Identifying objects, following directions, answering questions… we spend a lot of time in all sorts of different activities that work on those areas!  Even… when we’re out and about.  Maybe especially!  Practicing and learning skills for use in a grocery or department store, skills for waiting in the doctor’s offices and crossing parking lots…  Those are things that the kids NEED to learn, and they are doing great with them Smile

Of course, we have “traditional” school time too.  Academics and workbooks and puzzles and coloring.  But we are getting a good measure of social and self-help skills in on a regular basis along with the book learning stuff!!


  1. Where do you find resources for homeschooling kids with special needs? I am seriously considering homeschooling Matt and I have no idea where to start.

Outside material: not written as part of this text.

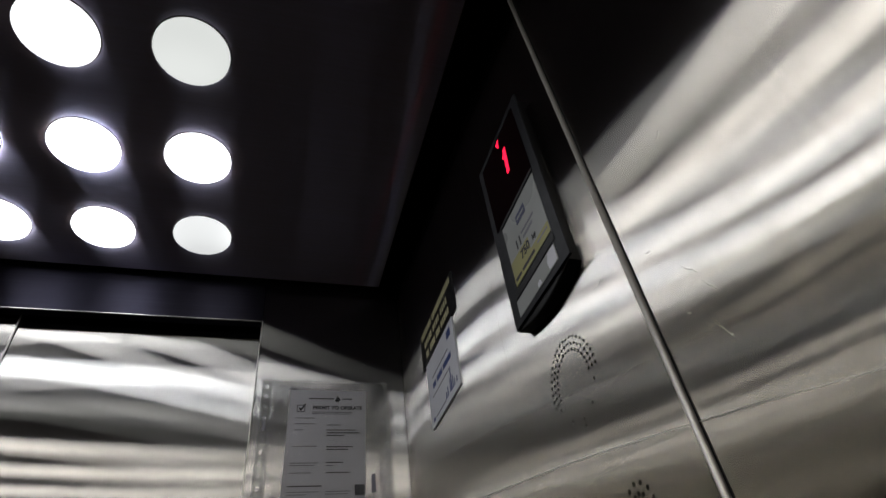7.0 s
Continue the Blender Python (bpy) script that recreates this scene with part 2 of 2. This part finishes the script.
def scuff_glint(points, width, out=0.0006):
    """A fine ribbon that runs over the right wall, thin towards both ends; for scuffs and a painted glint."""
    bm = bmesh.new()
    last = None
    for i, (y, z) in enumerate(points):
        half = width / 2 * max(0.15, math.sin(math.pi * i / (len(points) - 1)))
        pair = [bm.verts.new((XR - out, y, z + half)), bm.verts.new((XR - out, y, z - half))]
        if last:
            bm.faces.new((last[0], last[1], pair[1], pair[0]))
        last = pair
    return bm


# Curved reflection on the steel, drawn as a pale ribbon.
part("scuff_glint", scuff_glint([(y, 1.6095 + 0.120 * y - 0.092 * y * y) for y in np.linspace(-0.10, -0.80, 41)], 0.0008), GLINT, right, "long thin light streak drawn on the steel")
for y, z, dy, dz in ((-0.713, 1.571, 0.010, -0.012), (-0.722, 1.553, 0.008, -0.014), (-0.716, 1.529, 0.006, -0.014), (-0.721, 1.518, 0.003, -0.006),
                     (-0.690, 1.602, 0.007, -0.003), (-0.700, 1.545, 0.004, -0.003), (-0.628, 1.618, 0.012, 0.003), (-0.745, 1.660, 0.006, 0.004)):
    part("scuff_glint", scuff_glint([(y - dy * k / 6, z + dz * k / 6 + 0.0008 * math.sin(k * 1.9)) for k in range(7)], 0.0010), CHIP, right)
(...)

    1. Brandi, we are using all sorts of things mixed together... Whatever works for each child! I have workbooks that are very generic that are mostly from Sam's club, actually! I'm using a combo of pre k through 1st grade workbooks. I have a light box for Wesley and buy the gel clings seasonally from the $1 section of Target to build up a lot of objects to work on with him. I've made goal sheets that are somewhat generic of what skills, like those above, that I want to work on with the kids. They're still incomplete, but they are a work in progress. Things I want to be working on so I have a general layout of what to do. There is also a curriculum called unique designs that is made for schools to use in their ex Ed department that I have used some things from. It is expensive but we were given a copy to use... It is a complete curriculum, from math and reading to social studies and science and coloring, etc. I take it apart and use bits and pieces here and there, but it would be great for someone that doesn't know where to start, especially! Img background is teaching (degree in education) and I think that helps me to be more comfortable in knowing what the kids are getting in school and what would meet those similar needs at home and adding in the Bible component and social components that I want to add :). Melt me know if I can help any more- maybe catch me on fb :)

  2. Awesome post. Life skills are so important right along with the three Rs!

    Tammy and Parker

  3. Meredith I love how you think. So often people equate success with the title someone holds in their job but all I want is for my children to be good to one another and to be as independent as God intends for them to be. Beyond that is bonus!!!